• **What the exercise asks**: Scan the entries below and extract each line with the word "scene" in it.

****************

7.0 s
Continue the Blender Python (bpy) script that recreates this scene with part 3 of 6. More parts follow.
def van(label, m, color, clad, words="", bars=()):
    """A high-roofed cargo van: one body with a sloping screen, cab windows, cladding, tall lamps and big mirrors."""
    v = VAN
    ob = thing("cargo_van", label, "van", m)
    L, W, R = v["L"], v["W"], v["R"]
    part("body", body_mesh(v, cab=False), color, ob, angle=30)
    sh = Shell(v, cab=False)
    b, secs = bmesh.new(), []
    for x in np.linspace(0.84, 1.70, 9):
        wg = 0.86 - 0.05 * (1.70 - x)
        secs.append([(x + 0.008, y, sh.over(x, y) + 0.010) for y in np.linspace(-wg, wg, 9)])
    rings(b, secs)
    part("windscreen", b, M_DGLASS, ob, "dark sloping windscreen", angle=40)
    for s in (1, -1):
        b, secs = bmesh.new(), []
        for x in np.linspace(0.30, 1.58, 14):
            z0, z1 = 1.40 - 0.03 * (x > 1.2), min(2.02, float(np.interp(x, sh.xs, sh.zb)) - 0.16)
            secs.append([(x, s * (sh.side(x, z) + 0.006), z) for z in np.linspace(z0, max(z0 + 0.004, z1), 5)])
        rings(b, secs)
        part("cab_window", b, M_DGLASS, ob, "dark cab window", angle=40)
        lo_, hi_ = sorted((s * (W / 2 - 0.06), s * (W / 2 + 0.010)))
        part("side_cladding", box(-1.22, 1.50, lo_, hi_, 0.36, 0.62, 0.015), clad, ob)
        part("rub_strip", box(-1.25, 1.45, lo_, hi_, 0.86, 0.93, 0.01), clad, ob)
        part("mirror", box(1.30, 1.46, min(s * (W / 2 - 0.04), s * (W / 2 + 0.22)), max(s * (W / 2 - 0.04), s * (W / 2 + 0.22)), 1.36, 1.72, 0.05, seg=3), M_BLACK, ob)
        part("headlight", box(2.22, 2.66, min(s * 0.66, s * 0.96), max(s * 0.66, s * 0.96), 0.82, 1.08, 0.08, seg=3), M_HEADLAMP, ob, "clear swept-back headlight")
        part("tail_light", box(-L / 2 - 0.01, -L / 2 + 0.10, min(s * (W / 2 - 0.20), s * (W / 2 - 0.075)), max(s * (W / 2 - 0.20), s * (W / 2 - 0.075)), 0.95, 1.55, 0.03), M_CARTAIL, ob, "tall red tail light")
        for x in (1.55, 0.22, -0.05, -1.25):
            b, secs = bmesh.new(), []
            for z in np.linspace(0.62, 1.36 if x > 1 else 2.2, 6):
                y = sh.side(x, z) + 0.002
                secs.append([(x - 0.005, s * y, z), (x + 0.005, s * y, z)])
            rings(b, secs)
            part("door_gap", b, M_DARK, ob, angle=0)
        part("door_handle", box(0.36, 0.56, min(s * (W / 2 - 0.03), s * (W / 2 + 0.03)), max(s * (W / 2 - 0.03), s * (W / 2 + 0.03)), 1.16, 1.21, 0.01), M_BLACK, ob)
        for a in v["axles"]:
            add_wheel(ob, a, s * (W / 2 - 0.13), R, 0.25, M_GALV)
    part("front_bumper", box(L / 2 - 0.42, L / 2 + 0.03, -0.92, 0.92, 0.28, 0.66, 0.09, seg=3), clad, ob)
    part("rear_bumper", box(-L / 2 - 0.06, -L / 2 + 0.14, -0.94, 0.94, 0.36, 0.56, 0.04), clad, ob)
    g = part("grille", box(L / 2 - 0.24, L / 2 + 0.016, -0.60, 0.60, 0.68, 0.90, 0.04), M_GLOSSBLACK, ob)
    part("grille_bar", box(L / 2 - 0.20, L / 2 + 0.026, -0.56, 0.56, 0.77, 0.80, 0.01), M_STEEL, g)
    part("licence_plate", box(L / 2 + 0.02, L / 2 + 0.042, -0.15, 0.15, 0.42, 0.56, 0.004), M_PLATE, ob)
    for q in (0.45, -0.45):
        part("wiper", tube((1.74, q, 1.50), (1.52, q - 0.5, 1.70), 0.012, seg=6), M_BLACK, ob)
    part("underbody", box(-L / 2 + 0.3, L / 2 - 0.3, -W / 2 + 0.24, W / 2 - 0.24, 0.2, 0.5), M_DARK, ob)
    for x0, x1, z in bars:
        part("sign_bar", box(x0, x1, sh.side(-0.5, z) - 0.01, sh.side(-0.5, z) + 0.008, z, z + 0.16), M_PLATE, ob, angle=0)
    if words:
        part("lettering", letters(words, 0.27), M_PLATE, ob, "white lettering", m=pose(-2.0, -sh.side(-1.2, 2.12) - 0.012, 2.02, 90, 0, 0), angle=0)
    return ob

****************

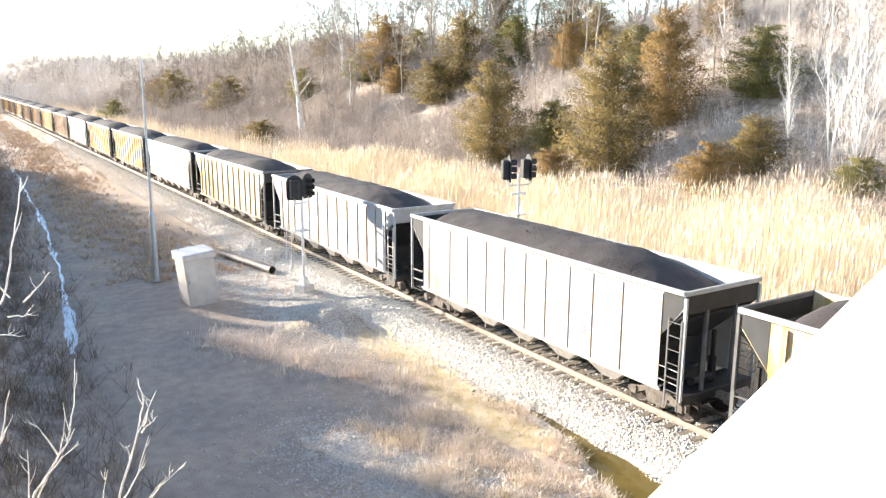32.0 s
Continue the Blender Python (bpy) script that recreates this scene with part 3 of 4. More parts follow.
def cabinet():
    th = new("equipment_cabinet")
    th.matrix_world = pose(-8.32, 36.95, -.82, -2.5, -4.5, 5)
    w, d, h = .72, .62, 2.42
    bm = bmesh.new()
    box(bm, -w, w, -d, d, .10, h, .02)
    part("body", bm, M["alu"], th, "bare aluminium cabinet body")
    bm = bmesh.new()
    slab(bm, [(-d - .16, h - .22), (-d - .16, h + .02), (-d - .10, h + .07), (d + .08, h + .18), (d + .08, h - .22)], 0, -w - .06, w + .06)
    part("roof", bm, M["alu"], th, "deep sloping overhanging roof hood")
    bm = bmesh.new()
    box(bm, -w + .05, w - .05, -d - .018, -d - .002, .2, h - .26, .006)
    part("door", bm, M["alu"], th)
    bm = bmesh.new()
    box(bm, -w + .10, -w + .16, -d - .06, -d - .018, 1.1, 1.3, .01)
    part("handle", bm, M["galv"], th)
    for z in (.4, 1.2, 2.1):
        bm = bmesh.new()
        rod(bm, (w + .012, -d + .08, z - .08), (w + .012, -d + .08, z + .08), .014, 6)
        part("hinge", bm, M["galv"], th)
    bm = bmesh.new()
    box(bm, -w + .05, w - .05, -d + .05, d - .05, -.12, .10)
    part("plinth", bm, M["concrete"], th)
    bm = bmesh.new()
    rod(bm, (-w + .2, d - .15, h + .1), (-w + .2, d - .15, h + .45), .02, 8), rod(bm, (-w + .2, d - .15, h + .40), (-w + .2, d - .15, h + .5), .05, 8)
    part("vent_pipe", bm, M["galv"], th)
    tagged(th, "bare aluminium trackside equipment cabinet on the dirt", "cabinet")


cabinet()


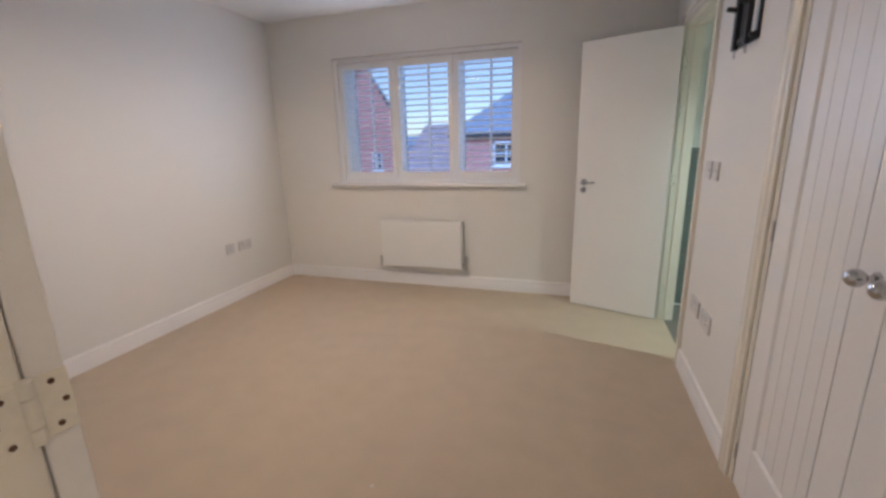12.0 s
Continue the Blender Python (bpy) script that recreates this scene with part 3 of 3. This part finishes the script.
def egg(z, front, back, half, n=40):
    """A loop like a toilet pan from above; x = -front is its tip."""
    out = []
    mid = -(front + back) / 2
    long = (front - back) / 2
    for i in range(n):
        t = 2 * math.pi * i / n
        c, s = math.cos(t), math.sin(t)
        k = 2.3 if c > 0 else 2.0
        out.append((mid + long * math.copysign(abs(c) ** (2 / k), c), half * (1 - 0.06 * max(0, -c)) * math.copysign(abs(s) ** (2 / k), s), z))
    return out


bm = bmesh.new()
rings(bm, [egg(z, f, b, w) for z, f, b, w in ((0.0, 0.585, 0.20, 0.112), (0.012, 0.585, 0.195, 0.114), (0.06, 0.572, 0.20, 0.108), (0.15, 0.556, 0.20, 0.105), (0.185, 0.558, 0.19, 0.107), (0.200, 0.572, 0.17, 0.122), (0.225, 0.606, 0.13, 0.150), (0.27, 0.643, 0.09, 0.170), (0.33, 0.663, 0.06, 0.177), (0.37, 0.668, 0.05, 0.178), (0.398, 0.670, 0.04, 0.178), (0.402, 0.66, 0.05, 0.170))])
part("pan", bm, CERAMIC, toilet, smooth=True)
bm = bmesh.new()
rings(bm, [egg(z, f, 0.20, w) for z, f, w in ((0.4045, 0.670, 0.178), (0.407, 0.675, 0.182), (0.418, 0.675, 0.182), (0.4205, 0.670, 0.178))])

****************

• **Expected answer**:
Continue the Blender Python (bpy) script that recreates this scene with part 3 of 6. More parts follow.
Continue the Blender Python (bpy) script that recreates this scene with part 3 of 4. More parts follow.
Continue the Blender Python (bpy) script that recreates this scene with part 3 of 3. This part finishes the script.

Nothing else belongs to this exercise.